# [SHORT PROBLEM]
The entire listing is to be repeated verbatim.

# [DATA EXCERPT]

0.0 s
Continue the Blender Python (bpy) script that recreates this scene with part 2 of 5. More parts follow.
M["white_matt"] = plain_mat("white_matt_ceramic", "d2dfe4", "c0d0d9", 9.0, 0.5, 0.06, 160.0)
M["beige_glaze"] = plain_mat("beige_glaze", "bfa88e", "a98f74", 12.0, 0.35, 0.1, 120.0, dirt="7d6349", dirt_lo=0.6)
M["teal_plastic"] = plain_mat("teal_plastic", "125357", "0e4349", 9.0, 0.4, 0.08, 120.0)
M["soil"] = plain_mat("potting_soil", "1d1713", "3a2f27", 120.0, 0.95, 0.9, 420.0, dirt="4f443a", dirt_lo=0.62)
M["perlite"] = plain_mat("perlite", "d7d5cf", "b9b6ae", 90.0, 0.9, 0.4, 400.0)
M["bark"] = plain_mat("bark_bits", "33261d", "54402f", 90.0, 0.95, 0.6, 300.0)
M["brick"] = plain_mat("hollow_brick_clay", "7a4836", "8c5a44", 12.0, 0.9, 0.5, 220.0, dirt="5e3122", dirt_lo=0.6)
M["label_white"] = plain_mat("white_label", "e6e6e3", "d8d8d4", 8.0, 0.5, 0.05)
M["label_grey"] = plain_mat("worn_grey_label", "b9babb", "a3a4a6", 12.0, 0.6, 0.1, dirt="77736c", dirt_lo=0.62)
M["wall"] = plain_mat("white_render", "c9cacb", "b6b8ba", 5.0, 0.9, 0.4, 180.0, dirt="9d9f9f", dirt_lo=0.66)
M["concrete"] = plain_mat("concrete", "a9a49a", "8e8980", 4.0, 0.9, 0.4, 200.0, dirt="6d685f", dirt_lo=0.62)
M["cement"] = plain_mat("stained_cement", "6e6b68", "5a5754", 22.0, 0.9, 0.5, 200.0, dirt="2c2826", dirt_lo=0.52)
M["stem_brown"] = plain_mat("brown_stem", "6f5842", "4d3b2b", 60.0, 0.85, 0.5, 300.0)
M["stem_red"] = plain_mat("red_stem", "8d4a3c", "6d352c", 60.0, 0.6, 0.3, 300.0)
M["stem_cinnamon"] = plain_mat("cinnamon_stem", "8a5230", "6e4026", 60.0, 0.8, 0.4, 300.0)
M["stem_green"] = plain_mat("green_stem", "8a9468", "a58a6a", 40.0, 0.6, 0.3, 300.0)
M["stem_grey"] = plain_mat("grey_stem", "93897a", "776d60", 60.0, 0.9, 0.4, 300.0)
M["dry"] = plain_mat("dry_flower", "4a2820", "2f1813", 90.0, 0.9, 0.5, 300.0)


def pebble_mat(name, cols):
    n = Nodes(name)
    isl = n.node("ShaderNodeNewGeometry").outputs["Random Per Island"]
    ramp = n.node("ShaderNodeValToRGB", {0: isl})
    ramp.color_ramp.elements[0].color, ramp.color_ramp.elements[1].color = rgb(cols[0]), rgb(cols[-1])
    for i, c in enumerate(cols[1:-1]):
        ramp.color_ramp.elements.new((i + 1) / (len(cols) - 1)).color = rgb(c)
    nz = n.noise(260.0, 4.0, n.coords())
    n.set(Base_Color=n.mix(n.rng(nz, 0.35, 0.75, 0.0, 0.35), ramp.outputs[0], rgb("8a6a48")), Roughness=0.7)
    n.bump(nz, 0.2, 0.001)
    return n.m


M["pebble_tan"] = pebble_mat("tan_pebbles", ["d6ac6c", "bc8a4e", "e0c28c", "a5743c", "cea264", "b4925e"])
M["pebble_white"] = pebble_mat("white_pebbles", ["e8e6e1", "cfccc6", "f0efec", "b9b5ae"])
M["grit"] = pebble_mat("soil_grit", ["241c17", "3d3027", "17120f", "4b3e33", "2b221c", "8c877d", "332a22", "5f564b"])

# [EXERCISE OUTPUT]
0.0 s
Continue the Blender Python (bpy) script that recreates this scene with part 2 of 5. More parts follow.
M["white_matt"] = plain_mat("white_matt_ceramic", "d2dfe4", "c0d0d9", 9.0, 0.5, 0.06, 160.0)
M["beige_glaze"] = plain_mat("beige_glaze", "bfa88e", "a98f74", 12.0, 0.35, 0.1, 120.0, dirt="7d6349", dirt_lo=0.6)
M["teal_plastic"] = plain_mat("teal_plastic", "125357", "0e4349", 9.0, 0.4, 0.08, 120.0)
M["soil"] = plain_mat("potting_soil", "1d1713", "3a2f27", 120.0, 0.95, 0.9, 420.0, dirt="4f443a", dirt_lo=0.62)
M["perlite"] = plain_mat("perlite", "d7d5cf", "b9b6ae", 90.0, 0.9, 0.4, 400.0)
M["bark"] = plain_mat("bark_bits", "33261d", "54402f", 90.0, 0.95, 0.6, 300.0)
M["brick"] = plain_mat("hollow_brick_clay", "7a4836", "8c5a44", 12.0, 0.9, 0.5, 220.0, dirt="5e3122", dirt_lo=0.6)
M["label_white"] = plain_mat("white_label", "e6e6e3", "d8d8d4", 8.0, 0.5, 0.05)
M["label_grey"] = plain_mat("worn_grey_label", "b9babb", "a3a4a6", 12.0, 0.6, 0.1, dirt="77736c", dirt_lo=0.62)
M["wall"] = plain_mat("white_render", "c9cacb", "b6b8ba", 5.0, 0.9, 0.4, 180.0, dirt="9d9f9f", dirt_lo=0.66)
M["concrete"] = plain_mat("concrete", "a9a49a", "8e8980", 4.0, 0.9, 0.4, 200.0, dirt="6d685f", dirt_lo=0.62)
M["cement"] = plain_mat("stained_cement", "6e6b68", "5a5754", 22.0, 0.9, 0.5, 200.0, dirt="2c2826", dirt_lo=0.52)
M["stem_brown"] = plain_mat("brown_stem", "6f5842", "4d3b2b", 60.0, 0.85, 0.5, 300.0)
M["stem_red"] = plain_mat("red_stem", "8d4a3c", "6d352c", 60.0, 0.6, 0.3, 300.0)
M["stem_cinnamon"] = plain_mat("cinnamon_stem", "8a5230", "6e4026", 60.0, 0.8, 0.4, 300.0)
M["stem_green"] = plain_mat("green_stem", "8a9468", "a58a6a", 40.0, 0.6, 0.3, 300.0)
M["stem_grey"] = plain_mat("grey_stem", "93897a", "776d60", 60.0, 0.9, 0.4, 300.0)
M["dry"] = plain_mat("dry_flower", "4a2820", "2f1813", 90.0, 0.9, 0.5, 300.0)


def pebble_mat(name, cols):
    n = Nodes(name)
    isl = n.node("ShaderNodeNewGeometry").outputs["Random Per Island"]
    ramp = n.node("ShaderNodeValToRGB", {0: isl})
    ramp.color_ramp.elements[0].color, ramp.color_ramp.elements[1].color = rgb(cols[0]), rgb(cols[-1])
    for i, c in enumerate(cols[1:-1]):
        ramp.color_ramp.elements.new((i + 1) / (len(cols) - 1)).color = rgb(c)
    nz = n.noise(260.0, 4.0, n.coords())
    n.set(Base_Color=n.mix(n.rng(nz, 0.35, 0.75, 0.0, 0.35), ramp.outputs[0], rgb("8a6a48")), Roughness=0.7)
    n.bump(nz, 0.2, 0.001)
    return n.m


M["pebble_tan"] = pebble_mat("tan_pebbles", ["d6ac6c", "bc8a4e", "e0c28c", "a5743c", "cea264", "b4925e"])
M["pebble_white"] = pebble_mat("white_pebbles", ["e8e6e1", "cfccc6", "f0efec", "b9b5ae"])
M["grit"] = pebble_mat("soil_grit", ["241c17", "3d3027", "17120f", "4b3e33", "2b221c", "8c877d", "332a22", "5f564b"])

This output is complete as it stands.